Cette passionnante conférence permet de déconstruire quelques mythes sur la sorcellerie :

- Non, la chasse aux sorcières n’est pas un phénomène du Moyen-âge mais de l’époque moderne et de la Renaissance.

- Non, les condamnations ne provenaient pas uniquement de tribunaux ecclésiastiques, mais aussi de tribunaux laïcs,

- Non, les femmes accusées de sorcellerie n’étaient pas des femmes marginales mais étaient des personnes bien insérées dans la société.

Merci Maxime Gelly Perbellini !

Ensuite nous prenons la direction du réfectoire des moines pour un spectacle autour du magique, hommage aux femmes, celles accusées de sorcellerie, femmes rejetées, femmes se battant pour la liberté et leur émancipation.

A partir de la voix lyrique avec la mezzo soprano Agathe de Courcy accompagnée du piano de Guillaume de Chassy et du « pianographe » de Romain Bodart combinant son et projections d’images et de vidéo, c’est la restitution d’une résidence d’artistes qui nous est proposé.

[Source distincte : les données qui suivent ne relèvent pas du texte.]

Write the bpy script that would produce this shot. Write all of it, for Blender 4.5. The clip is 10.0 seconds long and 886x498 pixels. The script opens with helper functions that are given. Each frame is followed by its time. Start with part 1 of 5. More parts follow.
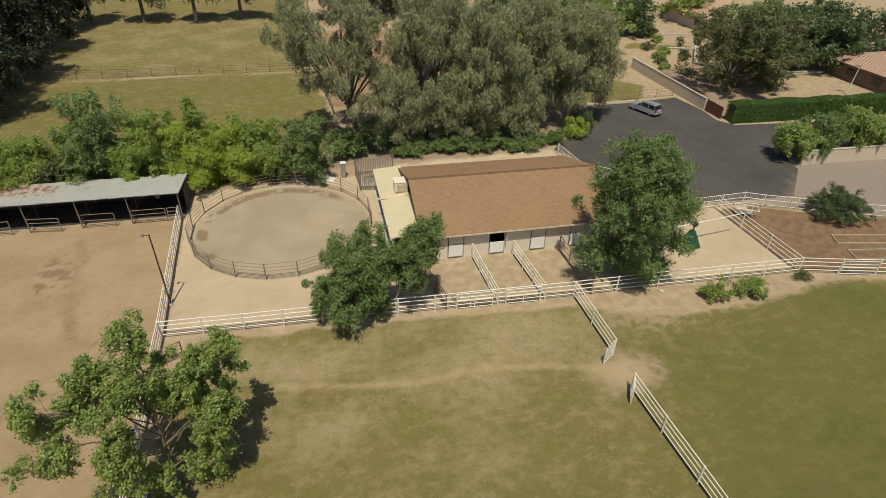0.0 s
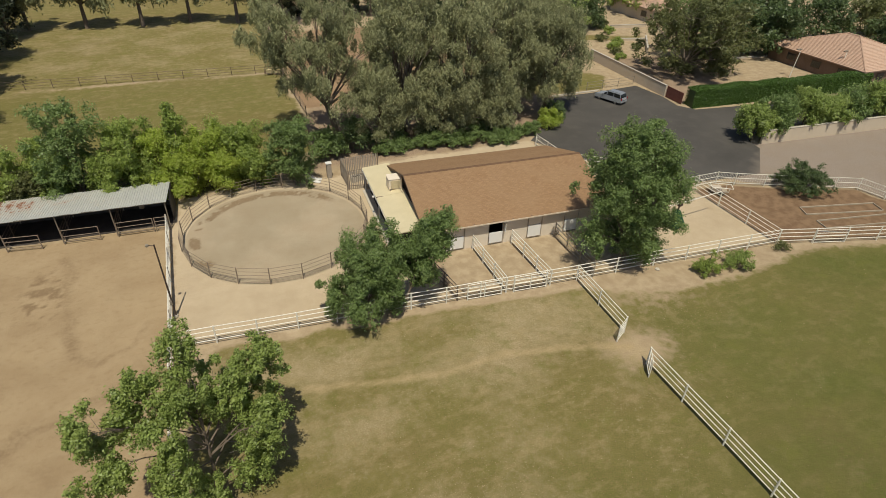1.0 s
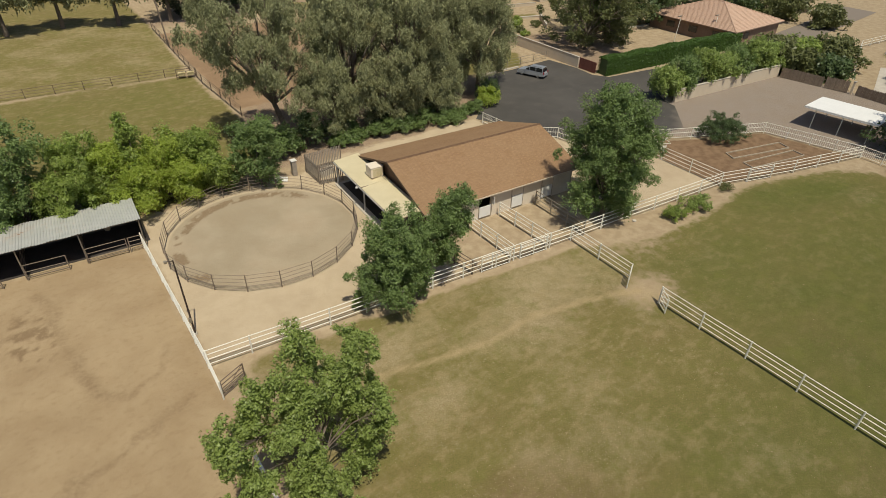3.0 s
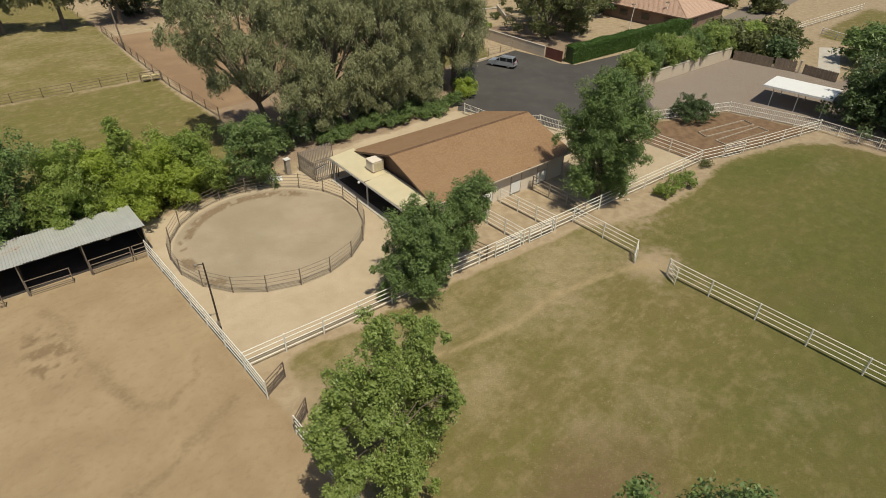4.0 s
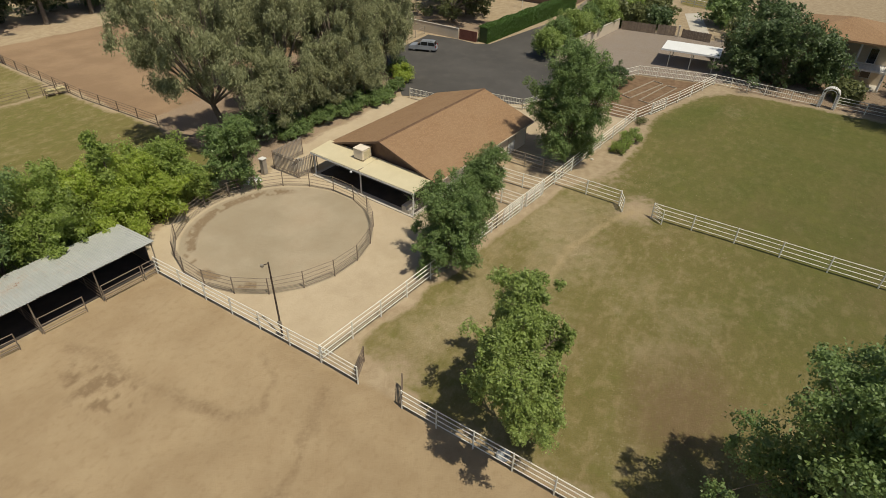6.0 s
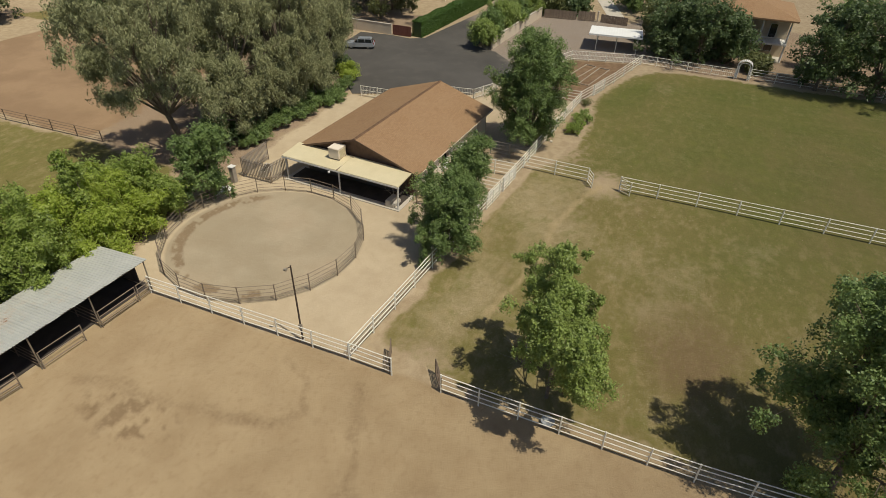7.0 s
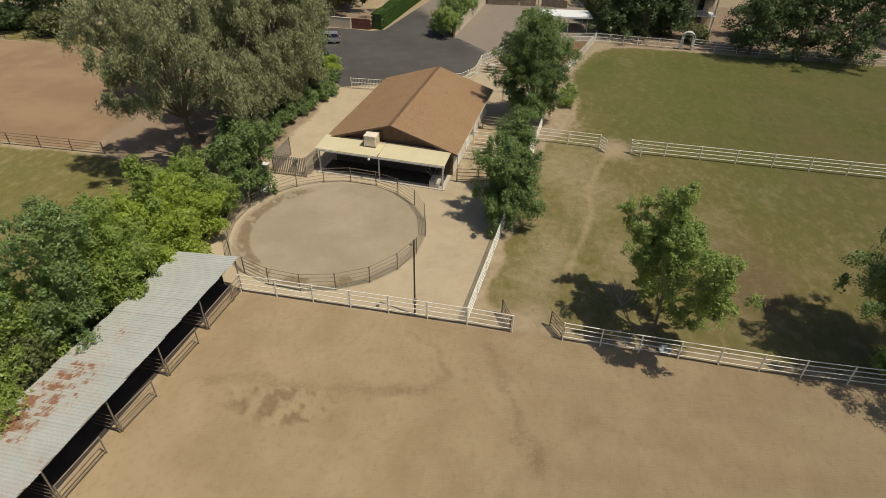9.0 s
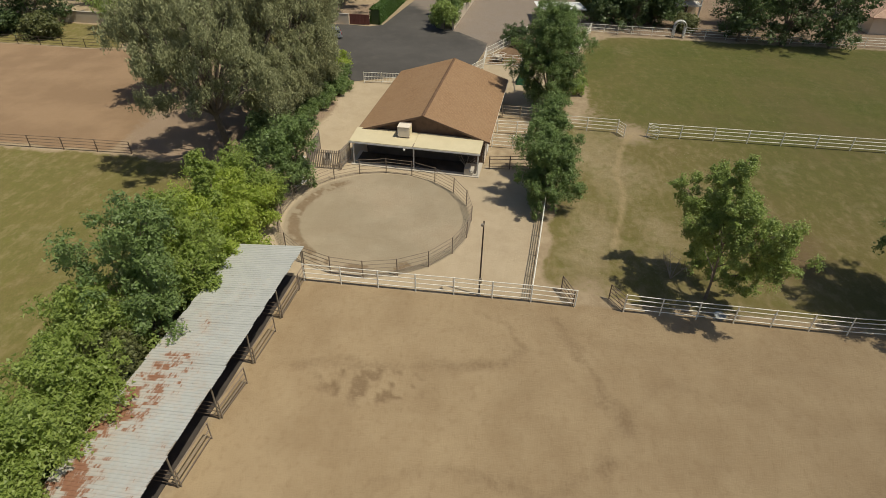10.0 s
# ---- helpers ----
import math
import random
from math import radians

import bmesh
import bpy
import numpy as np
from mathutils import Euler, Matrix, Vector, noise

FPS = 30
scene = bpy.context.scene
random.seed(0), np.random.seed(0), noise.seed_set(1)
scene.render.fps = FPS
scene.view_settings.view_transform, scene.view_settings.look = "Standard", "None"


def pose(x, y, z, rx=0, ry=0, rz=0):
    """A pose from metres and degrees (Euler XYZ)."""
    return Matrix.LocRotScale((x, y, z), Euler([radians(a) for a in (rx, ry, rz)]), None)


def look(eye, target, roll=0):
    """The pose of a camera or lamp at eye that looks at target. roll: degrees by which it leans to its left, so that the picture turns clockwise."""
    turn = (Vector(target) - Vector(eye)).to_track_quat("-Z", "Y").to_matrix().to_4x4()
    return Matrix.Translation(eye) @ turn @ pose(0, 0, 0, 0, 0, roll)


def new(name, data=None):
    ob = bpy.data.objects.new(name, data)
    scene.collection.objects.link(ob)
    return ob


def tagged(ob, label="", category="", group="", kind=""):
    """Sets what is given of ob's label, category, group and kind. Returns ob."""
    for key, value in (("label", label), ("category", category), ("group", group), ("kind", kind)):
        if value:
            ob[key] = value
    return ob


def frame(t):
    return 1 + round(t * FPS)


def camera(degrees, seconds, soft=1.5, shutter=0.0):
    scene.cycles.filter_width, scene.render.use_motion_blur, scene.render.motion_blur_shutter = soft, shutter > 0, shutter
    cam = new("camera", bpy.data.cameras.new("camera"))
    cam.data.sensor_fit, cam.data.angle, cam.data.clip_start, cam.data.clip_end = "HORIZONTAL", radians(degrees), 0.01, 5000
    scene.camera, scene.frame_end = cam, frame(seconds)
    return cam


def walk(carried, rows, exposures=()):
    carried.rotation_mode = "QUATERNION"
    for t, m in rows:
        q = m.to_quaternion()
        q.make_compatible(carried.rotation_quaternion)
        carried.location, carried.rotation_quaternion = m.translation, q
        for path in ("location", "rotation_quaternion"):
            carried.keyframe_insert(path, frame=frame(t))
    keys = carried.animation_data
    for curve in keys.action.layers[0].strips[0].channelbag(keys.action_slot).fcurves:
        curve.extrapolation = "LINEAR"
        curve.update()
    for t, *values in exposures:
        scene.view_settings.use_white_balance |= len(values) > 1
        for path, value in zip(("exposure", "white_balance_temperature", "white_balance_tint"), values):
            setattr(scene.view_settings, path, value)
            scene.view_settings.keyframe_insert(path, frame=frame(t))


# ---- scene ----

Sorcières  à Noirlac en matinaleSorcières  à Noirlac en matinale
Sorcières  à Noirlac en matinale

 Le spectacle« Which is », en cours de mise au point, intègre un assemblage de musiques originales, d’extraits d’opéra incluant des sorcières, de textes en voix off et de textes dits par Agathe et Guillaume. Le rendu est impressionnant, notamment avec la voix de la soprano qui sonne dans l’acoustique de ce réfectoire cistercien.